Task directions -
Scan the records below for the line containing "curve.update()" and the line containing "# ---- scene". Copy both, plus every line between, exactly.

--- START OF Provided entries ---

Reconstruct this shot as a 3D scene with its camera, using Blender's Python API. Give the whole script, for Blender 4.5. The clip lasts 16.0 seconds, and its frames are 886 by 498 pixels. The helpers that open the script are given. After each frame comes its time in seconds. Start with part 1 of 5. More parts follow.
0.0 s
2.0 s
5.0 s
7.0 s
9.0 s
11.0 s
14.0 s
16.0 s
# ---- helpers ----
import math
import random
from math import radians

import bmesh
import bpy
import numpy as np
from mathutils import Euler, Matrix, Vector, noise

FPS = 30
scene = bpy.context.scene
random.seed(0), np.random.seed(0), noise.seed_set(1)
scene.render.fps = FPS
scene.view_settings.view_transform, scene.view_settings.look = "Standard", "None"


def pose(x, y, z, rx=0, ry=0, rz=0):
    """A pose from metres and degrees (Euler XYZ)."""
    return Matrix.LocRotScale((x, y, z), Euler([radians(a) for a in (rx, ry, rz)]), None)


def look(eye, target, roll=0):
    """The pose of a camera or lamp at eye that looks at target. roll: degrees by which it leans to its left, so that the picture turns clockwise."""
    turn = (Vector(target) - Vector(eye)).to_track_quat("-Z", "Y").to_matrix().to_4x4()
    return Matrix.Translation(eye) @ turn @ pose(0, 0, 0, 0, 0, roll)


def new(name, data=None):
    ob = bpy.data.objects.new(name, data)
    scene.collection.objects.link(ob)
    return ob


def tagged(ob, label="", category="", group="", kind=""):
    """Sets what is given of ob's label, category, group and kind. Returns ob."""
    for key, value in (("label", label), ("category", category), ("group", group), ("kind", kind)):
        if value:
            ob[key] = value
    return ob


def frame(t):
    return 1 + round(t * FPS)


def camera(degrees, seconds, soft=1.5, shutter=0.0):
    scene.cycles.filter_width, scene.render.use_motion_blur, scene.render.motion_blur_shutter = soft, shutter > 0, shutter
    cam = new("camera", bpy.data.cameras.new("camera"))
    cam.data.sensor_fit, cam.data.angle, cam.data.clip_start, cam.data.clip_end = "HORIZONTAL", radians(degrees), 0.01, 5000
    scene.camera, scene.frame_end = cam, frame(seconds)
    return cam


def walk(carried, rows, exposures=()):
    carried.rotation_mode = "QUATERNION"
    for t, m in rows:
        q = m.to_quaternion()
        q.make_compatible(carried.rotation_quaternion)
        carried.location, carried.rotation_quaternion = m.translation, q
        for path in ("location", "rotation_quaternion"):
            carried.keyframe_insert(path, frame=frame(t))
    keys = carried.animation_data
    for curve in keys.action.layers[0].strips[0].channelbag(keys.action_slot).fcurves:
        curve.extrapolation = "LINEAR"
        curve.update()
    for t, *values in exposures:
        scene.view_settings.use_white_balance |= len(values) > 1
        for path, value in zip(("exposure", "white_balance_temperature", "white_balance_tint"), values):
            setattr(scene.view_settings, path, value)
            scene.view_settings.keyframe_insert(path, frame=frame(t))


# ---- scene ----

--- END OF Provided entries ---
--- START OF Provided entries ---

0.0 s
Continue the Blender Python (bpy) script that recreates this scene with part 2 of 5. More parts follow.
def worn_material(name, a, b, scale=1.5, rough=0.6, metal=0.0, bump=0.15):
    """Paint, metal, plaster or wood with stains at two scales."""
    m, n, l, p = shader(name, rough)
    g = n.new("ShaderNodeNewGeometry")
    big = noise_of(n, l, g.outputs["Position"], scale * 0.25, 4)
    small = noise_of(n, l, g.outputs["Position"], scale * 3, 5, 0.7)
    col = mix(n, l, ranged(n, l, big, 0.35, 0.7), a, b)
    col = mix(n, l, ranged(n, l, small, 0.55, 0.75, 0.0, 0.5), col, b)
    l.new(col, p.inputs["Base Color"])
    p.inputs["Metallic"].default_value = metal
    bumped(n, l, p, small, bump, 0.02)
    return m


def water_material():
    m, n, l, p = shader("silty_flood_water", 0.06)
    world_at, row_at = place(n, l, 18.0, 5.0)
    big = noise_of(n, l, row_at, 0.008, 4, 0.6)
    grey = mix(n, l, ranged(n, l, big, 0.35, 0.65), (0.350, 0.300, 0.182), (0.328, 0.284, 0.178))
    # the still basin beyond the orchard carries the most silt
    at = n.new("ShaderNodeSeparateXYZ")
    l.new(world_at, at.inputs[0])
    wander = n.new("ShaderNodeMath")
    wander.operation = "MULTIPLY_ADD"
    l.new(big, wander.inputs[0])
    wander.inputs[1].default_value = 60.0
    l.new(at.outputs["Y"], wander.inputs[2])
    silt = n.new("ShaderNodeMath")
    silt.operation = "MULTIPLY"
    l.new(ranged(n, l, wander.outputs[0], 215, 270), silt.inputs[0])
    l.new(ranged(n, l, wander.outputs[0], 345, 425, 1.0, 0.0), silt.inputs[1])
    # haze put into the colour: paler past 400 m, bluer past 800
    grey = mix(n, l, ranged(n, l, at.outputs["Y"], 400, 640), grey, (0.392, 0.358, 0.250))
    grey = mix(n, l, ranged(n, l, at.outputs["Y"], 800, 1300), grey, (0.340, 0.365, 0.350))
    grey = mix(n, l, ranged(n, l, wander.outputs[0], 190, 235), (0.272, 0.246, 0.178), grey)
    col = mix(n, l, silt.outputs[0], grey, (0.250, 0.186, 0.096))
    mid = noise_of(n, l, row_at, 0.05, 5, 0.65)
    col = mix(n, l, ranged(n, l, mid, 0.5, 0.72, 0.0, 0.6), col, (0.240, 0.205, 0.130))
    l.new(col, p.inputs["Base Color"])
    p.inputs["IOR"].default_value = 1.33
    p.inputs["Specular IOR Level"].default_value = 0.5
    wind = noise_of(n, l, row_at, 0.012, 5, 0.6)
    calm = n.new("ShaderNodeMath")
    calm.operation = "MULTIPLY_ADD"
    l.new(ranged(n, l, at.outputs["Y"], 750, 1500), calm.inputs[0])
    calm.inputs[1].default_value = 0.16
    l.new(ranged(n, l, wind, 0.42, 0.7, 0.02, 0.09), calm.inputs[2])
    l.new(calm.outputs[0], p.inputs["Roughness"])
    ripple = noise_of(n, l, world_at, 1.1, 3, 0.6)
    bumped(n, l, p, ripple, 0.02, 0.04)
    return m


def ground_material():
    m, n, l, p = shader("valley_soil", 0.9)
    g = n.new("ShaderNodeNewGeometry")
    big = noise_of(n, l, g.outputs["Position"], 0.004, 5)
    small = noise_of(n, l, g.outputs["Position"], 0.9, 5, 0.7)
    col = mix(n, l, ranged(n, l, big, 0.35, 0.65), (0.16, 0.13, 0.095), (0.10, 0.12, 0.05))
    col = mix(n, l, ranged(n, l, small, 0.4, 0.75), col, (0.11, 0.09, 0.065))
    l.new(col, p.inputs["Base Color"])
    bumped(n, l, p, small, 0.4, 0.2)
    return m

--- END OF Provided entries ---

Exercise answer -
        curve.update()
    for t, *values in exposures:
        scene.view_settings.use_white_balance |= len(values) > 1
        for path, value in zip(("exposure", "white_balance_temperature", "white_balance_tint"), values):
            setattr(scene.view_settings, path, value)
            scene.view_settings.keyframe_insert(path, frame=frame(t))


# ---- scene ----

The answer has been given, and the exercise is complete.